GIVEN MATERIAL:

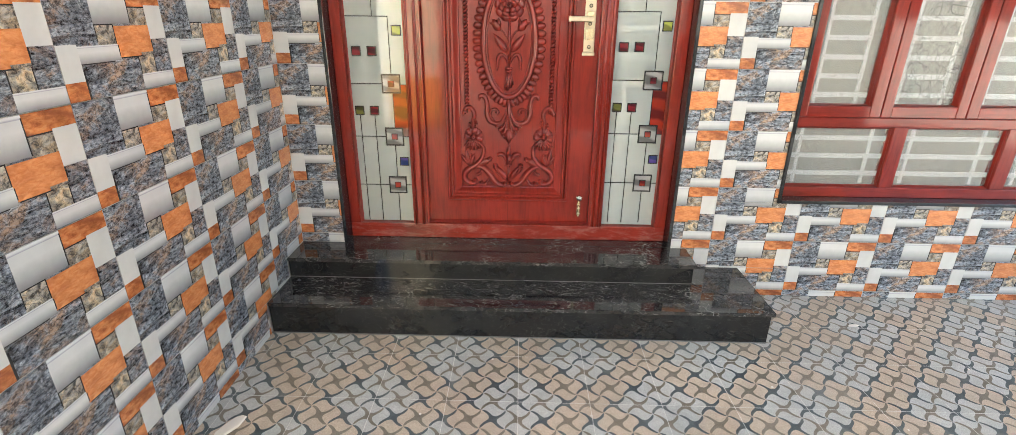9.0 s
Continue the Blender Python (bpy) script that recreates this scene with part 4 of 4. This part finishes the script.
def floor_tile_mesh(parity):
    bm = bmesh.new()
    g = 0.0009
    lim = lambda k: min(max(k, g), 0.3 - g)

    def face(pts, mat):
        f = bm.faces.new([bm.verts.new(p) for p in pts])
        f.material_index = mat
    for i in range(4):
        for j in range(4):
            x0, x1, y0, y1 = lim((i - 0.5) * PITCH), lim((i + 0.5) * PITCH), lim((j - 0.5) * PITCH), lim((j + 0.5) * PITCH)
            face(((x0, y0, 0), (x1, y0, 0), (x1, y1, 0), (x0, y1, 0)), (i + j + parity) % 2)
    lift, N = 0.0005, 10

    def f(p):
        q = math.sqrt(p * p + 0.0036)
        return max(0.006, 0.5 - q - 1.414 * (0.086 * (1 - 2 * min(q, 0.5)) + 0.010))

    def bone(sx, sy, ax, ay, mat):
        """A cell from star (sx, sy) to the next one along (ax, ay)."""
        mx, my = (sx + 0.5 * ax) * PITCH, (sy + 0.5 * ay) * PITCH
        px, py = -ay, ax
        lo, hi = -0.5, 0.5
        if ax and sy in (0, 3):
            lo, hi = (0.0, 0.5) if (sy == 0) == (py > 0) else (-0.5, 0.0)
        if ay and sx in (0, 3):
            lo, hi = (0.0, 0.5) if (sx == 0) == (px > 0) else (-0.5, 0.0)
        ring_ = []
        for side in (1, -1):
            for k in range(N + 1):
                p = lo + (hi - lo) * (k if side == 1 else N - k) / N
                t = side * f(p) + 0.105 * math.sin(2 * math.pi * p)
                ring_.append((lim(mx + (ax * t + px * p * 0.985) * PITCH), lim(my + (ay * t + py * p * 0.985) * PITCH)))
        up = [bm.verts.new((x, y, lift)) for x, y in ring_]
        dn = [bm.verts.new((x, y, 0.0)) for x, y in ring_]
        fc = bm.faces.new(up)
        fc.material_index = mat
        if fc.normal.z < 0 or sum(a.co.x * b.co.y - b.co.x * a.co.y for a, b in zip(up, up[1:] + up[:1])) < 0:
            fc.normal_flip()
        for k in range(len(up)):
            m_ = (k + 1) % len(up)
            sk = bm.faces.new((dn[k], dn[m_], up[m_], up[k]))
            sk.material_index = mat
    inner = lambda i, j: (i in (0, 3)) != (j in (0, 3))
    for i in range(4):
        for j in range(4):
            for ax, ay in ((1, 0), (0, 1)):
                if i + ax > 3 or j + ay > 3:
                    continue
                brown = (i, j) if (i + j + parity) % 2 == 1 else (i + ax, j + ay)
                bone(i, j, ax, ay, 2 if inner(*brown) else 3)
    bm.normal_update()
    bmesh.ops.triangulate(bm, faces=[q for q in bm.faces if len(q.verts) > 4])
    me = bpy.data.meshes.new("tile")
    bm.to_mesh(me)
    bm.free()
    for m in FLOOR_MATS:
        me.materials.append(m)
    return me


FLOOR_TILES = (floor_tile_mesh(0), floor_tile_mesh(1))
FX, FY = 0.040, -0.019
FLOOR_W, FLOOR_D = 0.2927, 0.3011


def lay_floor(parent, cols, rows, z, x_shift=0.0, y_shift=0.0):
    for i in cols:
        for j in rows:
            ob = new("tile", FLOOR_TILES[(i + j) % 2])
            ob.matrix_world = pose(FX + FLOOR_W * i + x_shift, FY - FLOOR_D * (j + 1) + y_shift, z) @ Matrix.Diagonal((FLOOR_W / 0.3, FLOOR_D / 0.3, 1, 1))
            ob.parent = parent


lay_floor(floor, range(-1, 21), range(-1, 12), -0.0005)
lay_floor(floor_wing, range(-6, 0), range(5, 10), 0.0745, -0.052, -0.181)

EXERCISE BRIEF:
Quote the data above in full, leaving out the pictures it holds.

FULL SOLUTION:
9.0 s
Continue the Blender Python (bpy) script that recreates this scene with part 4 of 4. This part finishes the script.
def floor_tile_mesh(parity):
    bm = bmesh.new()
    g = 0.0009
    lim = lambda k: min(max(k, g), 0.3 - g)

    def face(pts, mat):
        f = bm.faces.new([bm.verts.new(p) for p in pts])
        f.material_index = mat
    for i in range(4):
        for j in range(4):
            x0, x1, y0, y1 = lim((i - 0.5) * PITCH), lim((i + 0.5) * PITCH), lim((j - 0.5) * PITCH), lim((j + 0.5) * PITCH)
            face(((x0, y0, 0), (x1, y0, 0), (x1, y1, 0), (x0, y1, 0)), (i + j + parity) % 2)
    lift, N = 0.0005, 10

    def f(p):
        q = math.sqrt(p * p + 0.0036)
        return max(0.006, 0.5 - q - 1.414 * (0.086 * (1 - 2 * min(q, 0.5)) + 0.010))

    def bone(sx, sy, ax, ay, mat):
        """A cell from star (sx, sy) to the next one along (ax, ay)."""
        mx, my = (sx + 0.5 * ax) * PITCH, (sy + 0.5 * ay) * PITCH
        px, py = -ay, ax
        lo, hi = -0.5, 0.5
        if ax and sy in (0, 3):
            lo, hi = (0.0, 0.5) if (sy == 0) == (py > 0) else (-0.5, 0.0)
        if ay and sx in (0, 3):
            lo, hi = (0.0, 0.5) if (sx == 0) == (px > 0) else (-0.5, 0.0)
        ring_ = []
        for side in (1, -1):
            for k in range(N + 1):
                p = lo + (hi - lo) * (k if side == 1 else N - k) / N
                t = side * f(p) + 0.105 * math.sin(2 * math.pi * p)
                ring_.append((lim(mx + (ax * t + px * p * 0.985) * PITCH), lim(my + (ay * t + py * p * 0.985) * PITCH)))
        up = [bm.verts.new((x, y, lift)) for x, y in ring_]
        dn = [bm.verts.new((x, y, 0.0)) for x, y in ring_]
        fc = bm.faces.new(up)
        fc.material_index = mat
        if fc.normal.z < 0 or sum(a.co.x * b.co.y - b.co.x * a.co.y for a, b in zip(up, up[1:] + up[:1])) < 0:
            fc.normal_flip()
        for k in range(len(up)):
            m_ = (k + 1) % len(up)
            sk = bm.faces.new((dn[k], dn[m_], up[m_], up[k]))
            sk.material_index = mat
    inner = lambda i, j: (i in (0, 3)) != (j in (0, 3))
    for i in range(4):
        for j in range(4):
            for ax, ay in ((1, 0), (0, 1)):
                if i + ax > 3 or j + ay > 3:
                    continue
                brown = (i, j) if (i + j + parity) % 2 == 1 else (i + ax, j + ay)
                bone(i, j, ax, ay, 2 if inner(*brown) else 3)
    bm.normal_update()
    bmesh.ops.triangulate(bm, faces=[q for q in bm.faces if len(q.verts) > 4])
    me = bpy.data.meshes.new("tile")
    bm.to_mesh(me)
    bm.free()
    for m in FLOOR_MATS:
        me.materials.append(m)
    return me


FLOOR_TILES = (floor_tile_mesh(0), floor_tile_mesh(1))
FX, FY = 0.040, -0.019
FLOOR_W, FLOOR_D = 0.2927, 0.3011


def lay_floor(parent, cols, rows, z, x_shift=0.0, y_shift=0.0):
    for i in cols:
        for j in rows:
            ob = new("tile", FLOOR_TILES[(i + j) % 2])
            ob.matrix_world = pose(FX + FLOOR_W * i + x_shift, FY - FLOOR_D * (j + 1) + y_shift, z) @ Matrix.Diagonal((FLOOR_W / 0.3, FLOOR_D / 0.3, 1, 1))
            ob.parent = parent


lay_floor(floor, range(-1, 21), range(-1, 12), -0.0005)
lay_floor(floor_wing, range(-6, 0), range(5, 10), 0.0745, -0.052, -0.181)